- _Your task_
Copy out the listing in full, exactly as written, but not its pictures.
** BEGIN Available data **
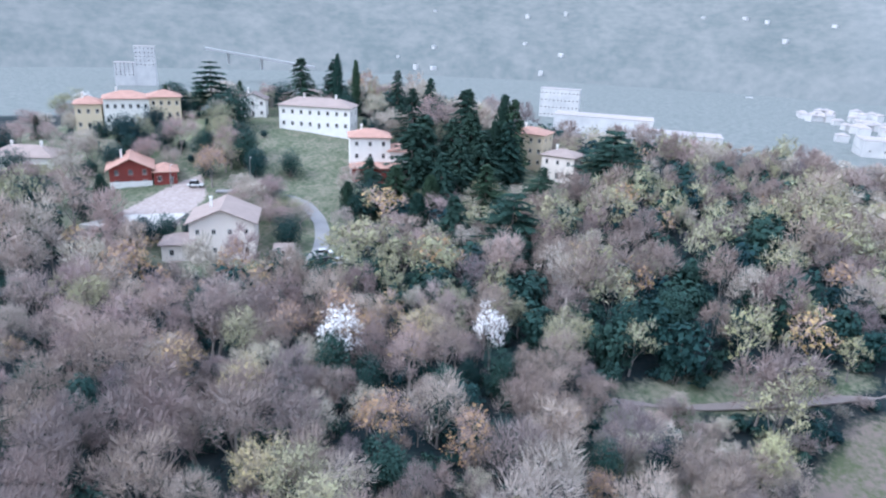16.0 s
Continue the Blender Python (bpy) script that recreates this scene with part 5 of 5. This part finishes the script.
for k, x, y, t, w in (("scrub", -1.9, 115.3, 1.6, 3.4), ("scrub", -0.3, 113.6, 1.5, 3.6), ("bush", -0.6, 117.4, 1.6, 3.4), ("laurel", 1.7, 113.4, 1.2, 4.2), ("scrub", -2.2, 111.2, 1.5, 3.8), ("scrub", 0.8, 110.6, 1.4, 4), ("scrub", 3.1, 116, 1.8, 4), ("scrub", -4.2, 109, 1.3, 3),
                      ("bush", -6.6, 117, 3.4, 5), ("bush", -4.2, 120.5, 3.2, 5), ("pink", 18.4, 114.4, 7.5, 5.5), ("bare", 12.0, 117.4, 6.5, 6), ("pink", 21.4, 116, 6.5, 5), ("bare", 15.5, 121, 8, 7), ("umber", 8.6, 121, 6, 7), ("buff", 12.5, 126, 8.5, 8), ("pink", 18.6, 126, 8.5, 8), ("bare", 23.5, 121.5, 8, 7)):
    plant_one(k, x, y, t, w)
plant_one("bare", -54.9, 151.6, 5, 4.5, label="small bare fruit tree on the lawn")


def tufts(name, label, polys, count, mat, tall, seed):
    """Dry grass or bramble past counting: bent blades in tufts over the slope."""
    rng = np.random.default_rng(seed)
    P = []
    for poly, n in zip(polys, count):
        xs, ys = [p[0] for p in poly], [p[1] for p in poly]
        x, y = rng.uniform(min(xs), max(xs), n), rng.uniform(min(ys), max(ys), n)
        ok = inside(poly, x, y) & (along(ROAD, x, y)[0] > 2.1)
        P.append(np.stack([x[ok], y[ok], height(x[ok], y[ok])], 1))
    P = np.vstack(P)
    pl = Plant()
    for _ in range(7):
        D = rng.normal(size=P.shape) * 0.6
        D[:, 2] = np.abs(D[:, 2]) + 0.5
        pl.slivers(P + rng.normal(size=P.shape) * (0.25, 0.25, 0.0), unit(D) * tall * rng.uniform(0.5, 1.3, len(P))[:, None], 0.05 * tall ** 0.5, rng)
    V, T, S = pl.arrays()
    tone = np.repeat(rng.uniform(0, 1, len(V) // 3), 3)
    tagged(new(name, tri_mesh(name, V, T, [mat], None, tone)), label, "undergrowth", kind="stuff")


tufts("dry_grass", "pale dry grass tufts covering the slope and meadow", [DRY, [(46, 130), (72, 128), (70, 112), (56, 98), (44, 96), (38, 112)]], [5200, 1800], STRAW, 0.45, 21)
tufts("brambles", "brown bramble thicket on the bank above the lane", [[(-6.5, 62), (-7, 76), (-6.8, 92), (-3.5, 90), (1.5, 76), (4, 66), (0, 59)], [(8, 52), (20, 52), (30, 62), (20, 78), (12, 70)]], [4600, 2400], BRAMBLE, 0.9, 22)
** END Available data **
- _Solution to the exercise_
16.0 s
Continue the Blender Python (bpy) script that recreates this scene with part 5 of 5. This part finishes the script.
for k, x, y, t, w in (("scrub", -1.9, 115.3, 1.6, 3.4), ("scrub", -0.3, 113.6, 1.5, 3.6), ("bush", -0.6, 117.4, 1.6, 3.4), ("laurel", 1.7, 113.4, 1.2, 4.2), ("scrub", -2.2, 111.2, 1.5, 3.8), ("scrub", 0.8, 110.6, 1.4, 4), ("scrub", 3.1, 116, 1.8, 4), ("scrub", -4.2, 109, 1.3, 3),
                      ("bush", -6.6, 117, 3.4, 5), ("bush", -4.2, 120.5, 3.2, 5), ("pink", 18.4, 114.4, 7.5, 5.5), ("bare", 12.0, 117.4, 6.5, 6), ("pink", 21.4, 116, 6.5, 5), ("bare", 15.5, 121, 8, 7), ("umber", 8.6, 121, 6, 7), ("buff", 12.5, 126, 8.5, 8), ("pink", 18.6, 126, 8.5, 8), ("bare", 23.5, 121.5, 8, 7)):
    plant_one(k, x, y, t, w)
plant_one("bare", -54.9, 151.6, 5, 4.5, label="small bare fruit tree on the lawn")


def tufts(name, label, polys, count, mat, tall, seed):
    """Dry grass or bramble past counting: bent blades in tufts over the slope."""
    rng = np.random.default_rng(seed)
    P = []
    for poly, n in zip(polys, count):
        xs, ys = [p[0] for p in poly], [p[1] for p in poly]
        x, y = rng.uniform(min(xs), max(xs), n), rng.uniform(min(ys), max(ys), n)
        ok = inside(poly, x, y) & (along(ROAD, x, y)[0] > 2.1)
        P.append(np.stack([x[ok], y[ok], height(x[ok], y[ok])], 1))
    P = np.vstack(P)
    pl = Plant()
    for _ in range(7):
        D = rng.normal(size=P.shape) * 0.6
        D[:, 2] = np.abs(D[:, 2]) + 0.5
        pl.slivers(P + rng.normal(size=P.shape) * (0.25, 0.25, 0.0), unit(D) * tall * rng.uniform(0.5, 1.3, len(P))[:, None], 0.05 * tall ** 0.5, rng)
    V, T, S = pl.arrays()
    tone = np.repeat(rng.uniform(0, 1, len(V) // 3), 3)
    tagged(new(name, tri_mesh(name, V, T, [mat], None, tone)), label, "undergrowth", kind="stuff")


tufts("dry_grass", "pale dry grass tufts covering the slope and meadow", [DRY, [(46, 130), (72, 128), (70, 112), (56, 98), (44, 96), (38, 112)]], [5200, 1800], STRAW, 0.45, 21)
tufts("brambles", "brown bramble thicket on the bank above the lane", [[(-6.5, 62), (-7, 76), (-6.8, 92), (-3.5, 90), (1.5, 76), (4, 66), (0, 59)], [(8, 52), (20, 52), (30, 62), (20, 78), (12, 70)]], [4600, 2400], BRAMBLE, 0.9, 22)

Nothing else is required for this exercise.